Les détails de ce système seront importants, a précisé Mme Rho, d’autant plus que les étudiants ont souvent peur de s’exprimer en raison de leur statut précaire au Canada.

Le ministère cherche également à lutter contre la fraude en vérifiant les lettres d’acceptation des étudiants internationaux provenant des collèges et universités.

Cette vérification supplémentaire est une réaction à un stratagème qui remonte à 2017, selon lequel des agents d’immigration émettaient de fausses lettres d’acceptation pour faire venir des étudiants étrangers au Canada.

En juin, le ministère a mis en place un groupe de travail chargé d’enquêter sur les cas associés à ce phénomène. Sur les 103 cas examinés jusqu’ici, environ 40 % des étudiants semblaient avoir participé au stratagème, tandis que les autres en étaient victimes.

Le groupe de travail enquête toujours sur 182 autres cas.

« L’utilisation de lettres d’acceptation frauduleuses a été une préoccupation majeure pour mon ministère cette année et continue de constituer une menace sérieuse à l’intégrité de notre programme » des étudiants étrangers du Canada, a déclaré M. Miller, ajoutant que les étudiants étrangers ne sont pas à blâmer.

Les nouvelles règles constituent une évolution bienvenue pour l’Association nationale des collèges de carrière, a affirmé vendredi son président-directeur général par voie de communiqué.
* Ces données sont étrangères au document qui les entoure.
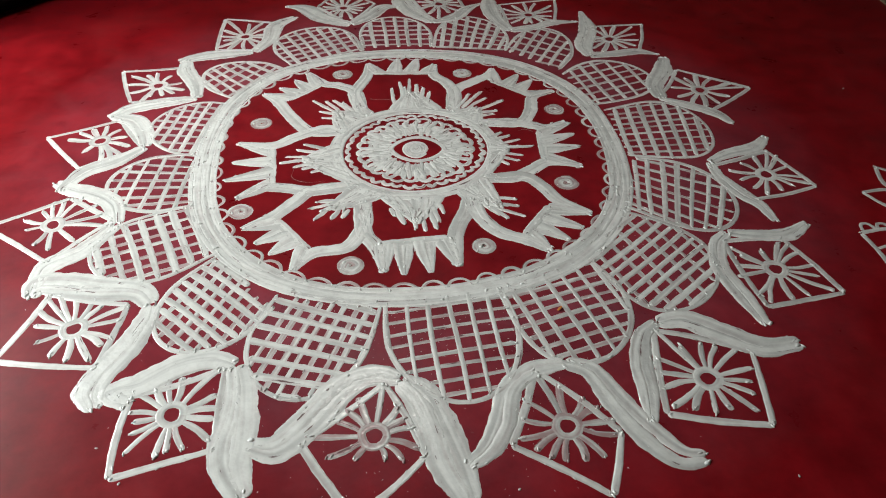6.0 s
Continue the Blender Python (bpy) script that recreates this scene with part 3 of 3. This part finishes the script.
diamond((0.732, 244.0), (0.635, 245.3), (0.736, 238.4), (0.842, 243.6), (0.755, 250.6), tips=[(0.061, 176), (0.051, 193), (0.056, 213), (0.075, 233), (0.067, 266), (0.059, 278), (0.063, 299), (0.075, 326), (0.06, 354), (0.064, 10), (0.064, 33), (0.096, 59), (0.066, 92), (0.065, 108), (0.057, 126), (0.078, 148)])
diamond((0.694, 266.4), (0.607, 266.8), (0.719, 258.8), (0.81, 265.7), (0.723, 272.1), mat=THIN, tips=[(0.09, 181), (0.069, 157), (0.059, 134), (0.069, 112), (0.088, 85), (0.06, 57), (0.052, 34), (0.055, 14), (0.066, 342), (0.055, 318), (0.041, 295), (0.045, 237), (0.068, 209)])
leaf([(0.614, 291.9), (0.611, 286.9), (0.635, 283.0), (0.686, 280.7), (0.72, 278.6), (0.742, 276.2)], 0.036)
leaf([(0.614, 291.9), (0.642, 294.2), (0.697, 294.6), (0.759, 295.0), (0.809, 296.2), (0.827, 298.3)], 0.042)
leaf([(0.621, 308.1), (0.627, 304.5), (0.665, 300.8), (0.708, 298.7), (0.752, 296.2)], 0.03)
leaf([(0.621, 308.1), (0.645, 311.5), (0.702, 313.2), (0.756, 314.6), (0.797, 318.1)], 0.044, full=0.98)
leaf([(0.626, 334.3), (0.617, 330.3), (0.641, 324.8), (0.694, 321.1), (0.744, 318.2)], 0.032)
leaf([(0.626, 334.3), (0.682, 335.7), (0.727, 337.7), (0.761, 341.2)], 0.03)
leaf([(0.601, 355.4), (0.614, 350.5), (0.646, 345.9), (0.68, 343.7), (0.706, 340.1)], 0.028)
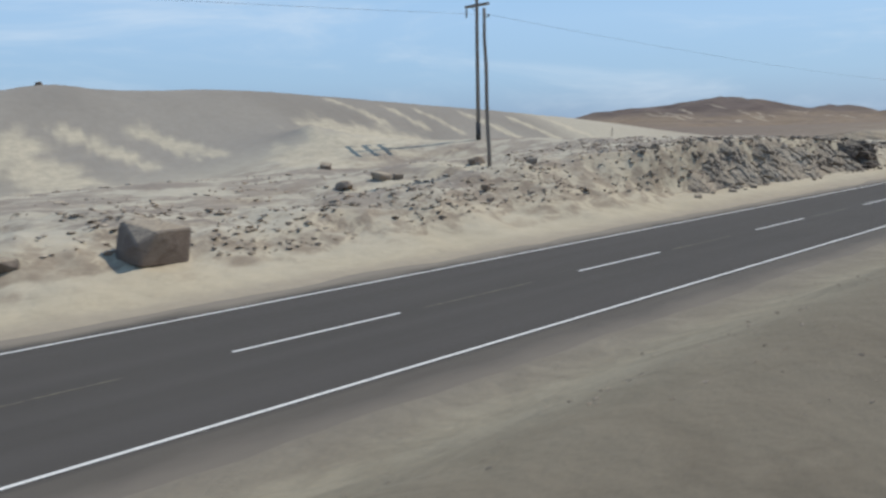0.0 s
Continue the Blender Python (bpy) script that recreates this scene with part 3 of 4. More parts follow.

« Nous sommes heureux de l’occasion de travailler avec le gouvernement fédéral pour améliorer notre système d’étudiants étrangers en instaurant une plus grande confiance et une plus grande sécurité, en soutenant les communautés canadiennes et en veillant à ce que les programmes d’immigration du Canada soient centrés sur les étudiants », a affirmé le PDG Michael Sangster.